Compromise reached on Colorado gambling funds
The Associated Press
Aspen, CO Colorado
DENVER ” College supporters and the state Historical Society reached a deal Thursday to share the extra money that Colorado casinos are expected to rake in under new, looser rules.
The House Education Committee approved the plan unanimously and sent it to the full House for debate.
Last November, voters gave Colorado’s casino towns the power to add games, expand hours and raise betting limits. The state gets a cut of the increased revenue under the measure, called Amendment 50.
However, Rep. Jack Pommer, D-Boulder, said the new law approved by voters was unclear how to divvy up the revenue, and casinos said they were unable to distinguish between money raised under the old rules that would continue to go to preserve historic buildings and money raised under the new rules for community colleges.

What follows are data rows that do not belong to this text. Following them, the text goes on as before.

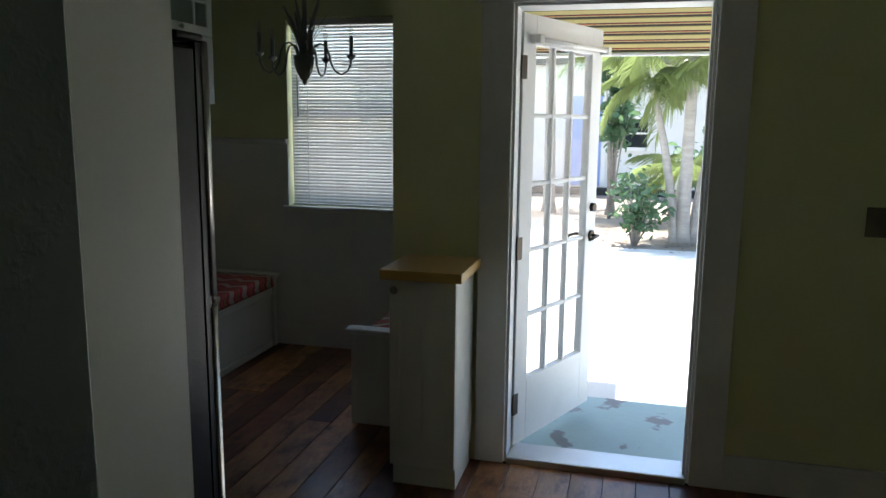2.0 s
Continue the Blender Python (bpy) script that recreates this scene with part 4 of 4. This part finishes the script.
# sockets and switch on the tiles
def plate(y, z, kind):
    o = thing("wall_socket" if kind == "socket" else "wall_switch", pose(WX + 0.0125, y, z, 0, 0, 90), "white double power socket set in the tiles" if kind == "socket" else "white dimmer and switch plate in the tiles", kind)
    w = 0.036 if kind == "socket" else 0.058
    pl = part("plate", B(-w, -0.006, -0.058, w, 0.0, 0.058, bevel=0.003), M_WALLPLATE, o)
    if kind == "socket":
        for s in (-0.02, 0.02):
            part("outlet", B(-0.017, -0.0085, s - 0.014, 0.017, -0.0062, s + 0.014, bevel=0.002, seg=1), M_WALLPLATE, pl)
            for dx in (-0.007, 0.006):
                part("slot", B(dx - 0.0012, -0.0092, s - 0.003, dx + 0.0012, -0.0086, s + 0.006), M_DARK, pl)
            part("slot", B(-0.003, -0.0092, s - 0.010, 0.003, -0.0086, s - 0.006), M_DARK, pl)
    else:
        kb = lathe(bmesh.new(), [(0.017, 0), (0.016, 0.016), (0.013, 0.019)], 18)
        kb.transform(Matrix.Translation((-0.022, -0.0062, 0)) @ Matrix.Rotation(radians(90), 4, "X"))
        part("dimmer", kb, M_WALLPLATE, pl)
        part("toggle", B(0.018, -0.016, 0.0, 0.028, -0.0062, 0.013, bevel=0.002, seg=1), M_WALLPLATE, pl)
    return o


plate(4.046, 1.165, "socket")
plate(4.205, 1.16, "switch")
plate(3.004, 1.165, "socket")

# ---- nook: window, blind, bench ----
wf = thing("window_1", pose(WIN_L, NN, WIN_B), "white sash window with a lowered blind in the nook", "window", kind="structure")
ww, wh = WIN_R - WIN_L, WIN_T - WIN_B
fb2 = bmesh.new()
for a, b in ((0.0, 0.03), (ww - 0.03, ww)):
    box(fb2, a, 0.09, 0, b, 0.14, wh)
box(fb2, 0.03, 0.09, 0, ww - 0.03, 0.14, 0.04)
box(fb2, 0.03, 0.09, wh - 0.04, ww - 0.03, 0.14, wh)
box(fb2, 0.03, 0.095, wh / 2 - 0.02, ww - 0.03, 0.135, wh / 2 + 0.02)
part("window_frame", fb2, M_WHITE, wf)
for a, b in ((0.04, wh / 2 - 0.02), (wh / 2 + 0.02, wh - 0.04)):
    p = part("pane", B(0.03, 0.11, a, ww - 0.03, 0.114, b), M_GLASS, wf)
    p.visible_shadow = False
part("window_sill", B(-0.035, -0.035, -0.028, ww + 0.035, 0.088, -0.001, bevel=0.005), M_WHITE, wf, "white painted stone sill")
bl = thing("window_blind", pose(WIN_L, NN + 0.02, WIN_B), "lowered white horizontal slat blind, closed", "blind")
part("headrail", B(0.012, 0.0, wh - 0.045, ww - 0.012, 0.045, wh - 0.004, bevel=0.003), M_WHITE, bl)
slat = bmesh.new()
prof = [(-0.0115, 0.004), (-0.006, 0.0005), (0.0, -0.0008), (0.006, 0.0005), (0.0115, 0.004)]
ring0 = [slat.verts.new((0.016, 0.02 + 0.52 * a + 0.6 * b, 0.86 * a)) for a, b in prof]
ring1 = [slat.verts.new((ww - 0.016, 0.02 + 0.52 * a + 0.6 * b, 0.86 * a)) for a, b in prof]
for k in range(4):
    slat.faces.new((ring0[k], ring0[k + 1], ring1[k + 1], ring1[k]))
first = part("slat", slat, M_BLIND, bl, smooth=True)
N_SLAT = 55
for k in range(N_SLAT):
    s = first if k == 0 else first.copy()
    if k:
        scene.collection.objects.link(s)
    s.location = (0, 0, 0.028 + (wh - 0.085) * k / (N_SLAT - 1))
    s.rotation_euler = (radians(random.uniform(-1.6, 1.6)), radians(random.uniform(-0.08, 0.08)), 0)
part("bottom_rail", B(0.014, 0.008, 0.002, ww - 0.014, 0.032, 0.014, bevel=0.002), M_WHITE, bl)
for u in (0.13, ww - 0.13):
    part("ladder_cord", B(u, 0.006, 0.01, u + 0.003, 0.0075, wh - 0.05), M_WALLPLATE, bl)
part("wand", tube(bmesh.new(), [(0.07, -0.012, wh - 0.05), (0.072, -0.014, wh - 0.62)], 0.004, 8), M_WALLPLATE, bl, "hanging tilt wand")
part("pull_cord", tube(bmesh.new(), [(0.105, -0.010, wh - 0.05), (0.106, -0.012, wh - 0.45)], 0.0015, 6), M_WALLPLATE, bl)


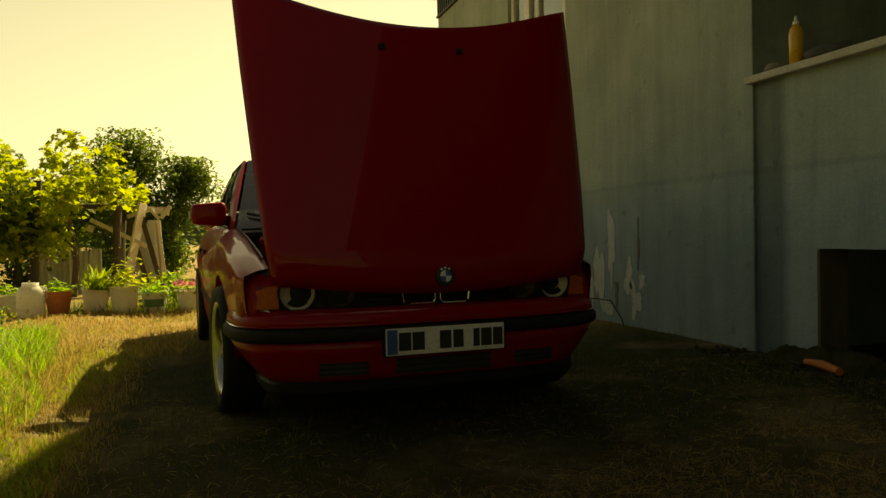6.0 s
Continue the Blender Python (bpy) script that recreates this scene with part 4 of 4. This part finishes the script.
maize(gz(-2.457, -2.622), [((0, 0, 0.10), (-0.03, 0.06, 0.25), (-0.05, 0.13, 0.40), 0.028), ((0, 0, 0.12), (-0.06, 0.03, 0.30), (-0.07, 0.055, 0.34), 0.02), ((0, 0, 0.15), (-0.01, 0.05, 0.24), (0.02, 0.16, 0.24), 0.010), ((0, 0, 0.08), (-0.03, -0.01, 0.2), (-0.05, 0.01, 0.30), 0.014), ((0, 0, 0.13), (0.0, -0.12, 0.26), (0.02, -0.22, 0.20), 0.014)], "upright maize seedling with a purple stem base")
maize(gz(-2.47, -2.87), [((0, 0, 0.02), (-0.02, -0.02, 0.12), (-0.04, -0.01, 0.22), 0.024), ((0, 0, 0.04), (-0.02, 0.08, 0.16), (-0.03, 0.14, 0.20), 0.020), ((0, 0, 0.05), (0.0, -0.04, 0.10), (0.01, -0.07, 0.16), 0.018)], "small maize seedling with arching leaves")
maize(gz(-2.30, -3.04), [((0, 0, 0.05), (0.02, -0.02, 0.20), (0.05, -0.06, 0.22), 0.012), ((0, 0, 0.03), (-0.02, 0.05, 0.14), (0.03, 0.10, 0.08), 0.014)], "maize seedling with dark narrow arching leaves")
maize(gz(-2.13, -2.06), [((0, 0, 0.15), (0.12, 0.05, 0.26), (0.30, 0.11, 0.24), 0.026), ((0, 0, 0.15), (-0.05, -0.05, 0.26), (-0.12, -0.10, 0.24), 0.022)], "maize seedling standing inside the silvery plant")
x, y = RNG.normal(-2.56, 0.035, 60), RNG.normal(-2.33, 0.07, 60)
turf("sedge_tuft", x, y, 0.10, 0.22, GRASS, "tuft of thin green blades beside the stake", 0.025, 0.4)
x, y = RNG.normal(-2.15, 0.07, 220), RNG.normal(-2.62, 0.07, 220)
turf("fan_tuft", x, y, 0.06, 0.16, GRASS, "tuft of fine grass on the bed", 0.03, 0.7)
# a dry creeper stem along the bank
runner = thing("dry_runner", gz(-2.67, -2.94), "long dry creeper stem lying on the bank", "stem")
o = Vector(runner.matrix_basis.translation)
pts = [Vector((-2.669 + 0.095 * u, -2.938 + 0.36 * u, 0.758 - 0.197 * u - 0.03 * math.sin(3.1 * u))) - o for u in np.linspace(0, 1, 14)]
part("stem", tube(bmesh.new(), pts, 0.0025, 6), WOOD, runner)

# ---- pots, arbour, fence, far things ----
POTWHITE = leafy("stained_white_plastic", [(0, (0.62, 0.60, 0.52)), (1, (0.75, 0.73, 0.66))], (0.8, 0.78, 0.68), 0.4, 0.6, 14)
POTRED = plain("terracotta_plastic", (0.38, 0.11, 0.05), (0.50, 0.18, 0.08), 0.65, scale=9, bump=0.2)


def pot(x, y, r, h, mat, label, tilt=0, turn=0, kind="pot", plant=None, name="plant_pot"):
    top = thing(name, pose(x, y, ground_z(x, y) - 0.005, tilt, tilt * 0.6, turn), label, kind, "row of planted tubs")
    part("tub", lathe(bmesh.new(), [(r * 0.64, 0), (r * 0.68, 0.01), (r * 0.96, h * 0.92), (r, h * 0.93), (r * 1.04, h * 0.96), (r * 1.04, h), (r * 0.96, h), (r * 0.92, h * 0.9)], 24), mat, top, smooth=False)
    part("soil", lathe(bmesh.new(), [(0.001, h * 0.91), (r * 0.93, h * 0.90), (r * 0.9, h * 0.85)], 16), EARTH, top)
    if plant:
        n, leafsize, spread, tall, mat2, tm = plant
        pos = np.stack([RNG.normal(0, r * spread, n), RNG.normal(0, r * spread, n), h * 0.9 + np.abs(RNG.normal(0, tall, n))], -1)
        if tm is BLADE:
            pos[:, 2] = h * 0.9
        foliage("leaves", tm, pos, rnd(0, 6.28, n), rnd(-0.8, 0.2, n), rnd(-0.4, 0.4, n), rnd(0.6, 1.3, n) * leafsize, mat2, top, 0.12 if tm is BLADE else 1.0)
    return top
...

Ed Nichols, president of the Colorado Historical Society, which currently administers the program, said both institutions provide educational opportunities to Coloradans and both deserve a share of the new funding.
Nancy McCallin, president of the Colorado Community College system, said voters across the state overwhelmingly approved the amendment because they wanted to make sure community colleges got more money. She said 59 percent of voters approved the plan, with majority support in rural areas like Yuma and Morgan counties, and urban areas including El Paso and Pueblo counties.
She said with the downturn in the economy, community colleges have seen an 11 percent increase in enrollment in recent months.
Former state Sen. Sally Hopper said heritage tourism is on the increase statewide as more people search for their roots. She said it has become a booming industry in Colorado, especially in mining towns and rural areas that need money to protect buildings and jobs.